The matter was highlighted in 1997 when the appellant's father was summoned to the local office of the Ministry of Finance in the country where he and his wife resided and was asked certain questions about his connection with Company Free Magazine Limited. He confirmed that he had never held shares in the company and that in fact the £50,000 loan had been paid by his wife to his son. At the time of the interview in 1997, his wife was in fact seriously ill.
The Inland Revenue submitted that the facts showed clearly that the appellant never divested himself of ownership of shares in Freebie in favour of his parents and that when he sold the company he did so as sole beneficial owner.
Mr Everett observed that it appeared to him that the appellant was trying to have his cake and eat it. He needed financial support from his parents but he also wished the world and his fellow directors and employees to continue to believe that he was the sole owner of the company and in sole control.
In the judgment of the Special Commissioners the transaction which took place between the appellant and his parents was that of debtor and creditor. There was no evidence of the appellant completing a declaration of trust in favour of his parents or of his agreeing to hold shares for them as nominee. When he came to sell his shares, he held himself out both to the purchaser and to his own solicitors as the official owner of the company and in sole control of Freebie.
The appeals were therefore dismissed and the assessments confirmed, with the addition of interest under section 88, Taxes Management Act 1970.
(An Editor (SpC 247).)
No hope, Inspector!
A case came before the Special Commissioner, Mr T H K Everett, which arose from a partnership dispute and dissolution.
The appellant had been a partner in an accountancy practice since 1979 and in April 1981 three new partners were admitted to the partnership. The new partners paid £150,000 in total equally to the old partners for 20 per cent of what was described in the partnership agreement as 'goodwill'. The appellant received half of this amount, namely £75,000.
Following partnership disagreements, the new partners sought to dissolve the partnership and issued proceedings in the High Court against the appellant. The relief they sought was the repayment by the appellant of the £75,000 paid to him when the new partners were admitted. The basis of this claim was that the amount was a premium, not a payment for goodwill and as a premium it was returnable on the dissolution of the partnership.
The matter was settled in court in February 1983 when the judge gave his opinion that on the evidence before him the payment of £75,000 had been for goodwill and not a premium.
The appellant incurred legal expenses of £13,224 in defending the action brought against him by the new partners and claimed this sum as an expense under section 38(1)(b), Taxation of Chargeable Gains Act 1992 as deductible in computing the gain on the part disposal of goodwill.
It was this issue that came before the Special Commissioner. The Inspector of Taxes had submitted that the appellant was not defending his title to the asset disposed of, 'but rather his title to the cash he got for it'.

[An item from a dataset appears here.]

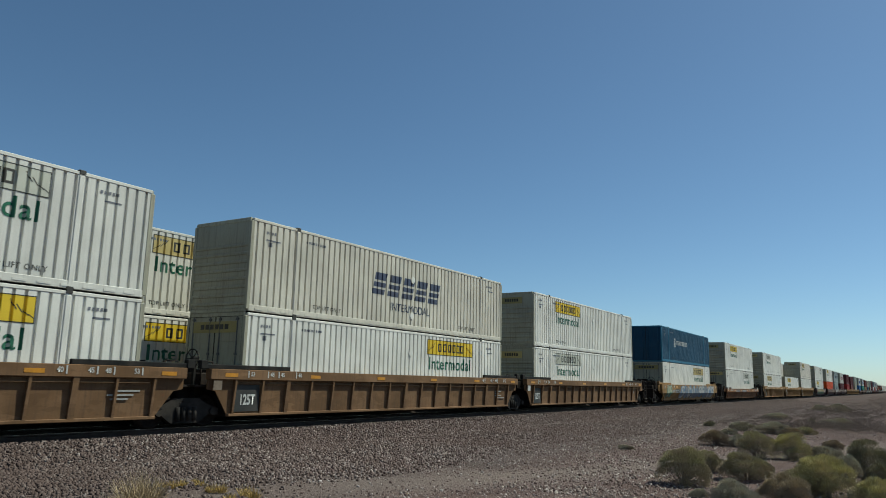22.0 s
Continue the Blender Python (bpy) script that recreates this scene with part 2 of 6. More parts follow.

Basically Mr Everett gave short shrift to the Inspector's submissions. The documents connected with the new partnership in April 1981 each referred to goodwill and, tellingly, the reference to goodwill was repeated in a letter of 14 July 1982 written by the solicitors acting for two of the new partners to the appellant. Additionally, in the action following the partnership dissolution the judge at Newcastle gave his opinion that the payment was not a premium, but was for goodwill.
The Inspector's submissions depended almost entirely upon his stated rejection of the evidence of the appellant and his solicitor. The Special Commissioner was particularly impressed by the evidence of the solicitor, who had a clear recollection of the action brought against the appellant by the new partners. The appellant therefore succeeded in his claim.